## START
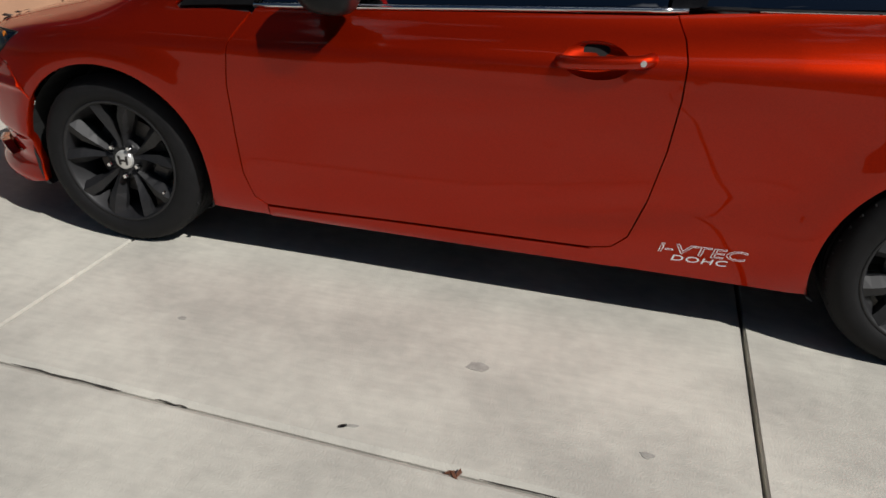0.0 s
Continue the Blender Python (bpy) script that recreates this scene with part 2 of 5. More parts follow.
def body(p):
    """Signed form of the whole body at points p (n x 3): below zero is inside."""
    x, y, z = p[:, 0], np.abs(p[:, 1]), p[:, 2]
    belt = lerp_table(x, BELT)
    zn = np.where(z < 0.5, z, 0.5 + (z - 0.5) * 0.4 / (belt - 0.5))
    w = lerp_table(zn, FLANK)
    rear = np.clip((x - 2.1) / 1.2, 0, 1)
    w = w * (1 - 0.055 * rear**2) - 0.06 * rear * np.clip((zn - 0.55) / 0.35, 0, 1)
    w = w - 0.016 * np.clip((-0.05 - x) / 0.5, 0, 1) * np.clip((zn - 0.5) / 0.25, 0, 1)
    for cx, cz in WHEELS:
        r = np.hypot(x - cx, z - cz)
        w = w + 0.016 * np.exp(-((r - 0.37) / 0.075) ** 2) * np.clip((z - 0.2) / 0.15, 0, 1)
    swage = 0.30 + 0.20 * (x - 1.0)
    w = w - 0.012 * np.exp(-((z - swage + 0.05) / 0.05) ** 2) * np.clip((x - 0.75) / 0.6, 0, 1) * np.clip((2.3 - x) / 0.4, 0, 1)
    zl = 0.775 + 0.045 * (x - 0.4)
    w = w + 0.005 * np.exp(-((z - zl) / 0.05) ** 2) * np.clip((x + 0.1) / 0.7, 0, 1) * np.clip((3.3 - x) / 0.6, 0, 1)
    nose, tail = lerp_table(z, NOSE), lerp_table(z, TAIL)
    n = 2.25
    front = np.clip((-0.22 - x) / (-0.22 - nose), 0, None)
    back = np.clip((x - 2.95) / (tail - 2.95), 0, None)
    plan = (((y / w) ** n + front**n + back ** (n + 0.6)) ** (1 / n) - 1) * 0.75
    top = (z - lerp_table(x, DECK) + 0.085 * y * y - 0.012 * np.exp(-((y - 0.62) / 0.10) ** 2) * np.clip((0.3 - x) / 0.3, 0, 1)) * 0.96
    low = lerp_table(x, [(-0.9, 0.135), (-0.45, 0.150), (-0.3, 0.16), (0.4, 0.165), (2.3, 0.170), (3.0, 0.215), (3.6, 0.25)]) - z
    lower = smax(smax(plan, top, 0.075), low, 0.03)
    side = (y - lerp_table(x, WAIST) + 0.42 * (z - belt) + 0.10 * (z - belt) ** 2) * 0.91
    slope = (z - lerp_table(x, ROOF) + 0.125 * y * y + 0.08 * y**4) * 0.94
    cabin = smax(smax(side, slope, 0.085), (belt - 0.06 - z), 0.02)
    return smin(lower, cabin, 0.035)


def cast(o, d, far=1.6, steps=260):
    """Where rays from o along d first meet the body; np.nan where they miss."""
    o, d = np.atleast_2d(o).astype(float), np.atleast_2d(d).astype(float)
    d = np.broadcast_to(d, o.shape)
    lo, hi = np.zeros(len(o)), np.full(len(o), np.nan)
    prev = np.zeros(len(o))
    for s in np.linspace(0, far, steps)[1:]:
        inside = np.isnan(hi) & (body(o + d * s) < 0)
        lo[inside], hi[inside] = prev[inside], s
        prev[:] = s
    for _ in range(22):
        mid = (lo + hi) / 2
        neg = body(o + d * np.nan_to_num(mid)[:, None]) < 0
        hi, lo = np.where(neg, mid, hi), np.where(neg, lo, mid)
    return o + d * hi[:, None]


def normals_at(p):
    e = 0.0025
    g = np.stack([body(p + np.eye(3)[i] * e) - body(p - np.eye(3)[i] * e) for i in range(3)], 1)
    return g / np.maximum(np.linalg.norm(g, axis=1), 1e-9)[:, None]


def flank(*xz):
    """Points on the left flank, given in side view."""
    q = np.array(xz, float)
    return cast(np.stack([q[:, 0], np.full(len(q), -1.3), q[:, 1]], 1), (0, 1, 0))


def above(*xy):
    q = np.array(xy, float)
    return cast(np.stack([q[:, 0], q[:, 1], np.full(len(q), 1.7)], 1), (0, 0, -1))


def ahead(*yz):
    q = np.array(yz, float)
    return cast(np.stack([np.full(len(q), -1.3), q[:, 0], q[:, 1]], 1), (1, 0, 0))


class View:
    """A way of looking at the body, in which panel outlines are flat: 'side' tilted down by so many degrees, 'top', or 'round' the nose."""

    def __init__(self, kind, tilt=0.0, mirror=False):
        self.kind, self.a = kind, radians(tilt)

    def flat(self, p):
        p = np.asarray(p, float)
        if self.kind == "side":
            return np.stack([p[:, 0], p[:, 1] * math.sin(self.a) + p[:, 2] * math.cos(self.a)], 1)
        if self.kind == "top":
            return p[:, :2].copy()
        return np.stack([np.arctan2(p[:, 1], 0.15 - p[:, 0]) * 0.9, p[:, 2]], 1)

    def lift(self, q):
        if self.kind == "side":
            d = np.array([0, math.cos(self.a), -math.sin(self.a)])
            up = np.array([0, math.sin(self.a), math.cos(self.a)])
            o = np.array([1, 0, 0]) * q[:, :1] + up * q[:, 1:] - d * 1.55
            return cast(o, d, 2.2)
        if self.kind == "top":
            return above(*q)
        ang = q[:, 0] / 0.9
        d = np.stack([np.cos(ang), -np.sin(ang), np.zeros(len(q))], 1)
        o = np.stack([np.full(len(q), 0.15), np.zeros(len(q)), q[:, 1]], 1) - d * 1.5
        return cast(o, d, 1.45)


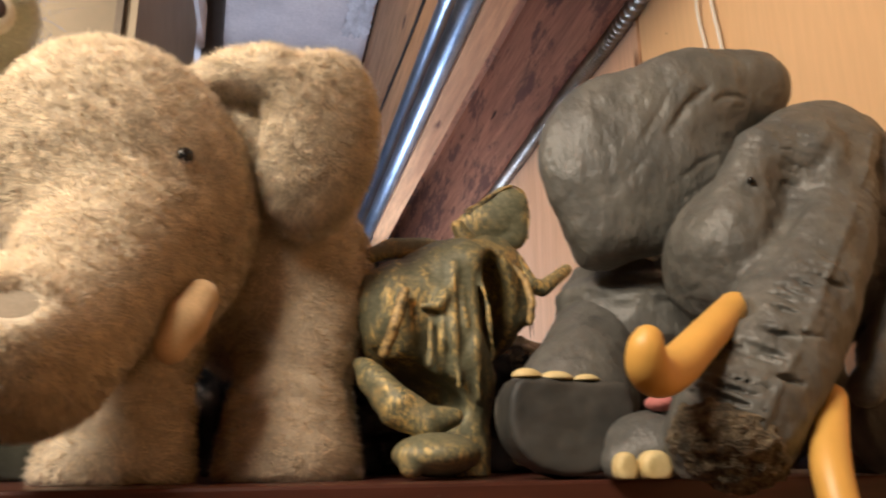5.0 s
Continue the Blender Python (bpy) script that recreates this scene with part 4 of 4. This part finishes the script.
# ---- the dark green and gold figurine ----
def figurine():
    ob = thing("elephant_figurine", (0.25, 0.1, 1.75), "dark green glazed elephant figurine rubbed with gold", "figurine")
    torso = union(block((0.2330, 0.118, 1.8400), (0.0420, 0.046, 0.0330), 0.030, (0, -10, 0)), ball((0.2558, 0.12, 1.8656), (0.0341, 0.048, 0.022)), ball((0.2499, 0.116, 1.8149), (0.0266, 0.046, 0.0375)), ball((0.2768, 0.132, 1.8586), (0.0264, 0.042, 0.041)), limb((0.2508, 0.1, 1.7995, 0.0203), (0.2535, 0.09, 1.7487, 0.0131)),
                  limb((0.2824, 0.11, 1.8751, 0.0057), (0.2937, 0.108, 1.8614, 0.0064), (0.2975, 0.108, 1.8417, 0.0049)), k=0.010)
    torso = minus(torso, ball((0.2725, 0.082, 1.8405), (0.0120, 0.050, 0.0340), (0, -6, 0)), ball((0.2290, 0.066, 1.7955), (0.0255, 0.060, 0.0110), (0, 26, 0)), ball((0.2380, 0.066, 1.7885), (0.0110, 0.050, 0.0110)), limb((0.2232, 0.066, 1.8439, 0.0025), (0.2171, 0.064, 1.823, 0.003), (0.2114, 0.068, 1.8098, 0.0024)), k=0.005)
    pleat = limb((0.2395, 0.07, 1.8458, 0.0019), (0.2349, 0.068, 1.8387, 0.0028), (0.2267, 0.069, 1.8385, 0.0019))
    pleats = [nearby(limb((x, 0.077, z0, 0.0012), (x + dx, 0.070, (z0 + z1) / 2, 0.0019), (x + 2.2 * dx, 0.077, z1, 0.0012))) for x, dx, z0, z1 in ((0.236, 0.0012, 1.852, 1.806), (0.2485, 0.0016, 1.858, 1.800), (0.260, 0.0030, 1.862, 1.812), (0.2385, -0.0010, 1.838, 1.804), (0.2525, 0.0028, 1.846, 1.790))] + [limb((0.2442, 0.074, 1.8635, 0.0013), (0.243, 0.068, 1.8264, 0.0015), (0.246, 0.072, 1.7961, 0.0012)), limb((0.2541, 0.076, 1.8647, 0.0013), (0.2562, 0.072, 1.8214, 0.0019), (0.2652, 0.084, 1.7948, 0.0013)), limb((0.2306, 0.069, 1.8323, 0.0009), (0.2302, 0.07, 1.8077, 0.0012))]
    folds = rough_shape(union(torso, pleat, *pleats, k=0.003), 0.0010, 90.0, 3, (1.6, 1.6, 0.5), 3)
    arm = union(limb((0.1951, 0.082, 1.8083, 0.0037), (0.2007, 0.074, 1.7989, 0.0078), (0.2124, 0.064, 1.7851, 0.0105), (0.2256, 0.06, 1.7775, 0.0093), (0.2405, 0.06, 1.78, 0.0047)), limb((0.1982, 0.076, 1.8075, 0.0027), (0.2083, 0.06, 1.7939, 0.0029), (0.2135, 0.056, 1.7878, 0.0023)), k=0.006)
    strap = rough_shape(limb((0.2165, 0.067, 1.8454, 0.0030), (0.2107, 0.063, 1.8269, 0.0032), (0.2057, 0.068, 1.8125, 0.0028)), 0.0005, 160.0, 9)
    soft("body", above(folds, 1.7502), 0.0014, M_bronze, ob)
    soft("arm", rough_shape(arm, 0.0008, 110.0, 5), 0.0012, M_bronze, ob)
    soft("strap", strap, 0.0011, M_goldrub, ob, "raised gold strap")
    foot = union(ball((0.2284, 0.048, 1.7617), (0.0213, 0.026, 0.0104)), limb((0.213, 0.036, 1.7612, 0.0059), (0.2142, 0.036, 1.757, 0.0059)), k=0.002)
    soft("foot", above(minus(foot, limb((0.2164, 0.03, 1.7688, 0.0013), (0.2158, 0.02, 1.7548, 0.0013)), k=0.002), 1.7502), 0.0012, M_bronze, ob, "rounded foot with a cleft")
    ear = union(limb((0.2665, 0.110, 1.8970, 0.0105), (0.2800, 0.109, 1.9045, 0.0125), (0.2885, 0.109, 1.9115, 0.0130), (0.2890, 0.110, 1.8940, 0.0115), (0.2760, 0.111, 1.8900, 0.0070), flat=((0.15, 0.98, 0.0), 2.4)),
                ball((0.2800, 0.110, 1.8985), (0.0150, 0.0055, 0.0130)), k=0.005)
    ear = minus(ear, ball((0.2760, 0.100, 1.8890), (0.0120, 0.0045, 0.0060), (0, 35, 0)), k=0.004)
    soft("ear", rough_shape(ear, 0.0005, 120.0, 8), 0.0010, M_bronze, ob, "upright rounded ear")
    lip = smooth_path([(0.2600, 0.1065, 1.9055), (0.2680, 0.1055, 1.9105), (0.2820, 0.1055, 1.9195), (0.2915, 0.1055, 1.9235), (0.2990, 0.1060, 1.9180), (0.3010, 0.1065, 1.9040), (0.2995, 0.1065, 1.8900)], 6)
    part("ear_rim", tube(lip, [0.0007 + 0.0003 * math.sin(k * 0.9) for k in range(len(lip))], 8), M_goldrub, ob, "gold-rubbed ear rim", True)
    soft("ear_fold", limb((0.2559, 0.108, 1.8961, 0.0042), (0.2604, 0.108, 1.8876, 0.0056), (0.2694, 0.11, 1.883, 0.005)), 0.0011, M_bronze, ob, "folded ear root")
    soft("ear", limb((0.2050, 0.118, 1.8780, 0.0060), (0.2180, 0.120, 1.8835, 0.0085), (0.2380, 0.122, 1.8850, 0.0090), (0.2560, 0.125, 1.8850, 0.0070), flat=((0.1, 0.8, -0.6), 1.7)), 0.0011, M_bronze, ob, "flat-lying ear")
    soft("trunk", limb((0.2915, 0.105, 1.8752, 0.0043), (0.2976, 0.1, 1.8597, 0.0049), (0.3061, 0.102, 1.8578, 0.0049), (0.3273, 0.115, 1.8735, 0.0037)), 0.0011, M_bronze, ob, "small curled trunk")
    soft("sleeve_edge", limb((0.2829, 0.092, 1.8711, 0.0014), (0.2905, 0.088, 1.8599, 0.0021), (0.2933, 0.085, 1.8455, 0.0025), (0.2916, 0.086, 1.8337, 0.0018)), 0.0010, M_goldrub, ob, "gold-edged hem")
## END
» TASK GOAL:
Copy, from the material above, each line in which the string "Continue" occurs.

» EXPECTED ANSWER:
Continue the Blender Python (bpy) script that recreates this scene with part 2 of 5. More parts follow.
Continue the Blender Python (bpy) script that recreates this scene with part 4 of 4. This part finishes the script.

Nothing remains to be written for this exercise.